#### Requirements
Reproduce the section of the listing that begins at the line containing "4. More parts follow." and finishes at the line containing "e.smooth = False". Include both end lines and nothing beyond them.

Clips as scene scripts
-- BEGIN --
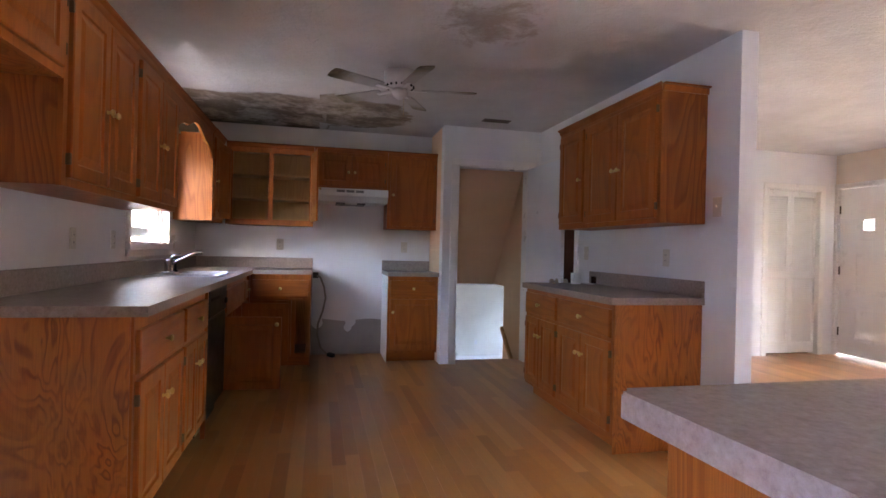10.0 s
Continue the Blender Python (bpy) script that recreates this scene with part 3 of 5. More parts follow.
for k in range(3):
    glazed_leaf("door_2", (LX + 0.08, 14.405 - 0.803 * k, LF + 0.045, 0, 0, -90), 0.803, 1.925, 0.108, 0.195, 1.80,
                "white fifteen-pane glazed door to the lower garden", GLASS_GARDEN, vbar=0.014,
                knob=(0.735, [(0.97, 0.016)]) if k == 1 else None, hinge_side=0.004 if k == 1 else None, group="lower glazed doors")
lv = thing("door_lever", (LX + 0.08, 14.405 - 0.803 - 0.735, LF + 0.885, 0, 0, -90), "worn brass lever handle of the lower glazed doors", "door handle", kind="structure")
part("back_plate", new_box(-0.022, 0.022, -0.008, -0.0005, -0.03, 0.03, 0.004), BRASS, lv)
bm = bmesh.new()
tube(bm, [(0.0, -0.006, 0.0), (0.0, -0.045, 0.0), (-0.02, -0.052, 0.0), (-0.105, -0.052, 0.004)], [0.009, 0.008, 0.008, 0.006], 10)
part("lever", bm, BRASS, lv, smooth=True)
structure("threshold", new_box(LX - 0.004, LX + 0.2, 11.965, 14.435, LF, LF + 0.04, 0.004), RUBBER, "dark sill under the lower doors", "door sill")
structure("door_jamb", new_box(LX + 0.09, LX + 0.2, 14.407, 14.438, LF + 0.046, 0.433, 0.002), TRIM, "white jamb post of the lower doors", "door trim")


def sash_window(name, m, w, h, depth, label, gmat, sashes, casing_w=0.07, sill_out=0.04, sill_t=0.024):
    """A double-hung window set depth back from the wall's face; front to -y, opening from x 0 to w and z 0 to h.
    sashes: (z0, z1, bottom rail, top rail, heights of the bars), the lower one first."""
    d = thing(name, m, label, "window", kind="structure")
    f = 0.03
    bm = bmesh.new()
    solid(bm, [0.001, f, w - f, w - 0.001], [depth - 0.05, depth + 0.04], [0.001, 0.012, h - f, h - 0.001], [(f, w - f, -1, 1, 0.012, h - f)])
    part("window_frame", bm, TRIM, d)
    if casing_w:
        for x0, x1, z0, z1 in ((-casing_w, 0, 0.003, h), (w, w + casing_w, 0.003, h), (-casing_w, w + casing_w, h, h + casing_w)):
            part("casing_board", new_box(x0, x1, -0.018, 0, z0, z1, 0.004), TRIM, d)
        part("window_apron", new_box(-casing_w, w + casing_w, -0.014, 0, -sill_t - 0.05, -sill_t, 0.004), TRIM, d)
    cw = casing_w + 0.01 if casing_w else -0.002
    part("window_sill", new_box(-cw, w + cw, -sill_out, -0.0005 if casing_w else depth - 0.05, -sill_t if casing_w else 0.001, 0.002 if casing_w else 0.018, 0.004), TRIM, d)
    if casing_w:
        part("window_sill", new_box(0.002, w - 0.002, 0.0, depth - 0.05, 0.0005, 0.012), TRIM, d)
    for k, (z0, z1, rb_, rt_, bars) in enumerate(sashes):
        yy = depth - 0.03 if k == 0 else depth
        s = 0.038
        bm = bmesh.new()
        solid(bm, [f, f + s, w - f - s, w - f], [yy, yy + 0.028], [z0, z0 + rb_, z1 - rt_, z1], [(f + s, w - f - s, -9, 9, z0 + rb_, z1 - rt_)])
        sash = part("sash", bm, TRIM, d)
        edges = [z0 + rb_] + list(bars) + [z1 - rt_]
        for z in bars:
            part("muntin", new_box(f + s, w - f - s, yy + 0.004, yy + 0.024, z - 0.008, z + 0.008, 0.003), MUNTIN_BACKLIT, sash)
        for a, b in zip(edges, edges[1:]):
            p = part("pane", new_box(f + s, w - f - s, yy + 0.012, yy + 0.015, a + 0.001, b - 0.001), gmat, sash)
            p.visible_shadow = False
    return d


sash_window("window_1", (XL, 6.13, 1.165, 0, 0, 90), 0.91, 0.895, 0.09, "white double-hung window over the sink", GLASS_SINK,
            [(0.044, 0.470, 0.070, 0.036, (0.305,)), (0.478, 0.863, 0.036, 0.036, (0.69,))], 0.06, 0.035, 0.045)
bm = bmesh.new()
solid(bm, [LX - 0.012, LX], [9.16, 9.24, 10.81, 10.90], [-0.57, -0.462, 0.385, 0.425], [(0, 9, 9.24, 10.81, -0.462, 0.385)])
structure("trim_lower_window", bm, TRIM, "white painted casing of the double window", "window trim")
structure("window_mullion", new_box(LX - 0.008, LX + 0.19, 9.951, 10.014, -0.461, 0.384, 0.003), TRIM, "white post between the paired windows", "window trim")
for k in range(2):
    sash_window("window_2", (LX, 10.81 - 0.86 * k, -0.462, 0, 0, -90), 0.795 if k == 0 else 0.709, 0.846, 0.15, "white double-hung window half of a pair under a raised blind", GLASS_PAIR,
                [(0.019, 0.307, 0.035, 0.032, (0.219,)), (0.345, 0.816, 0.034, 0.036, (0.58,))], 0, 0.0)
sash_window("window_3", (-2.20, LY, -0.375), 0.89, 0.885, 0.10, "small window of the dark room, its glass tinted for shade outside", GLASS_DIM,
            [(0.019, 0.40, 0.035, 0.03, (0.23,)), (0.38, 0.854, 0.03, 0.03, (0.55, 0.70))], 0, 0.0)


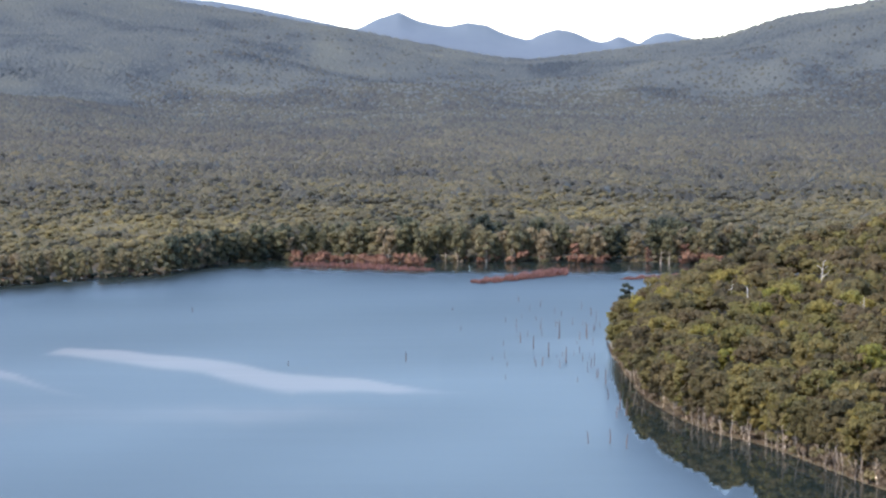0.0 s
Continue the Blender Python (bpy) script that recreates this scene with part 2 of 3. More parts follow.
# ---- building helpers ----
def mesh_of(name, verts, faces, material, tint=None, soft=False, attribute="tint"):
    me = bpy.data.meshes.new(name)
    verts, faces = np.asarray(verts, np.float32), np.asarray(faces, np.int32)
    me.vertices.add(len(verts))
    me.vertices.foreach_set("co", verts.ravel())
    k = faces.shape[1]
    me.loops.add(faces.size)
    me.loops.foreach_set("vertex_index", faces.ravel())
    me.polygons.add(len(faces))
    me.polygons.foreach_set("loop_start", np.arange(len(faces), dtype=np.int32) * k)
    me.polygons.foreach_set("use_smooth", np.broadcast_to(soft, (len(faces),)).copy())
    if tint is not None:
        a = me.attributes.new(attribute, "FLOAT", "POINT")
        a.data.foreach_set("value", np.asarray(tint, np.float32))
    me.materials.append(material)
    me.update(calc_edges=True)
    return me


def part(name, me, parent, label=""):
    ob = new(name, me)
    ob.parent = parent
    return tagged(ob, label)


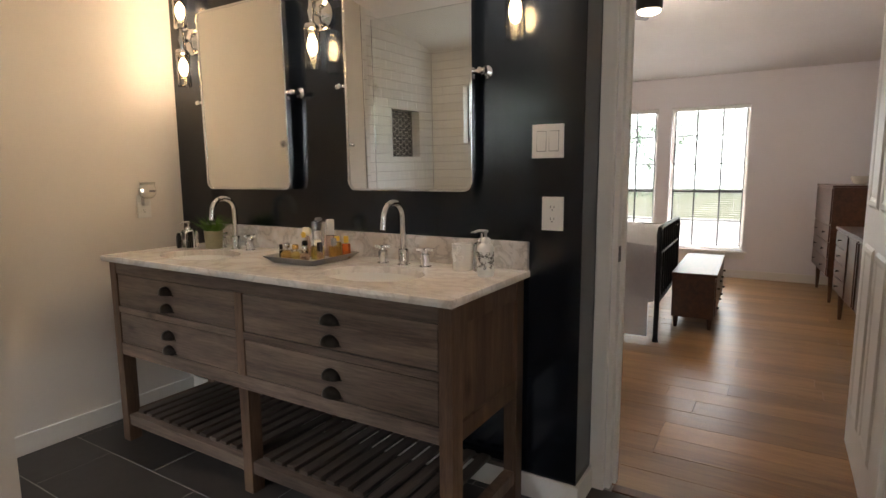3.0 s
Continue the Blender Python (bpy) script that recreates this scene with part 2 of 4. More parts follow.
def finish(bm, smooth):
    bmesh.ops.recalc_face_normals(bm, faces=bm.faces)
    for f in bm.faces:
        f.smooth = smooth
    if smooth:
        for e in bm.edges:
            if len(e.link_faces) == 2 and e.calc_face_angle(0) > 0.7:
                e.smooth = False


def part(name, bm, material, parent, label="", smooth=False, at=None):
    """Link a bmesh, drawn in world places, as one mesh under a thing or a part."""
    base = BASE.get(parent.name, Vector()) if parent else Vector(at or (0, 0, 0))
    bmesh.ops.translate(bm, verts=bm.verts, vec=-base)
    finish(bm, smooth)
    me = bpy.data.meshes.new(name)
    bm.to_mesh(me)
    bm.free()
    me.materials.append(material)
    ob = new(name, me)
    if parent:
        ob.parent = parent
    else:
        ob.location = base
    BASE[ob.name] = base
    if label:
        ob["label"] = label
    return ob


def setting(name, bm, material, label, category, smooth=False):
    return tagged(part(name, bm, material, None, "", smooth), label, category, kind="structure")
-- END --
#### Worked answer
Continue the Blender Python (bpy) script that recreates this scene with part 2 of 4. More parts follow.
def finish(bm, smooth):
    bmesh.ops.recalc_face_normals(bm, faces=bm.faces)
    for f in bm.faces:
        f.smooth = smooth
    if smooth:
        for e in bm.edges:
            if len(e.link_faces) == 2 and e.calc_face_angle(0) > 0.7:
                e.smooth = False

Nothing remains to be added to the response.